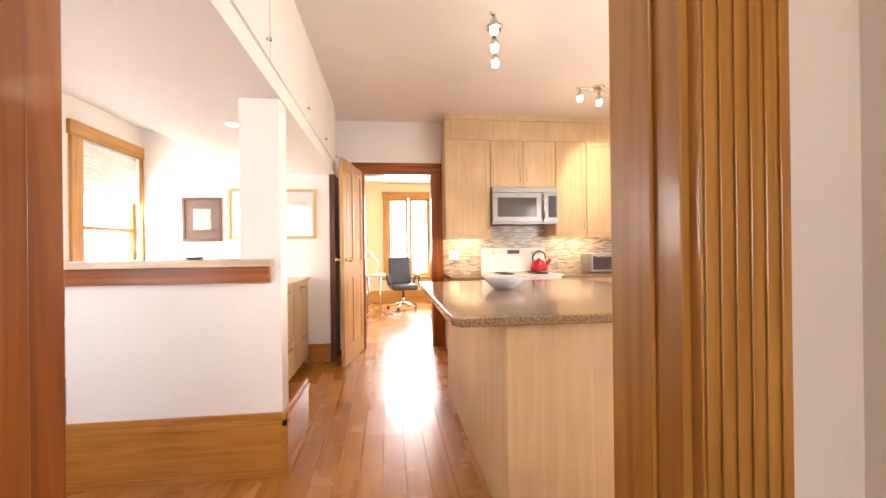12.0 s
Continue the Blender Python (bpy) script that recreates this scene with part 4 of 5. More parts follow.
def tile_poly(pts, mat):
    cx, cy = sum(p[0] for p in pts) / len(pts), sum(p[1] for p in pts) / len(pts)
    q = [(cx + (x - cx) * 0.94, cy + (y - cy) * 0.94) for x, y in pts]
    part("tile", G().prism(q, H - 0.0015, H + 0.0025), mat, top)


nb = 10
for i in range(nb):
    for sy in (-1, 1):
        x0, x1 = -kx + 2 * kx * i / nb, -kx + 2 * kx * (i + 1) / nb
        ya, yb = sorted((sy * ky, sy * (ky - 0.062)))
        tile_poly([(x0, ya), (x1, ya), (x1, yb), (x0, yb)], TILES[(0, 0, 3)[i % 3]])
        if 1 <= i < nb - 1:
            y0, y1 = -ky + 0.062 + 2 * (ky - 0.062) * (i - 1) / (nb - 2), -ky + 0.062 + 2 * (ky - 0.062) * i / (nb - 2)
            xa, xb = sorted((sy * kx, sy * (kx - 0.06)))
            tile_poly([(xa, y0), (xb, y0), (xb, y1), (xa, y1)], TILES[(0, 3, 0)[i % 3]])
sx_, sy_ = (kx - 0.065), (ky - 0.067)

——

Task objective: From the first line of the material down to the line containing "0.0025), mat, top)", inclusive, return each line exactly, skipping any picture.

Expected output:
12.0 s
Continue the Blender Python (bpy) script that recreates this scene with part 4 of 5. More parts follow.
def tile_poly(pts, mat):
    cx, cy = sum(p[0] for p in pts) / len(pts), sum(p[1] for p in pts) / len(pts)
    q = [(cx + (x - cx) * 0.94, cy + (y - cy) * 0.94) for x, y in pts]
    part("tile", G().prism(q, H - 0.0015, H + 0.0025), mat, top)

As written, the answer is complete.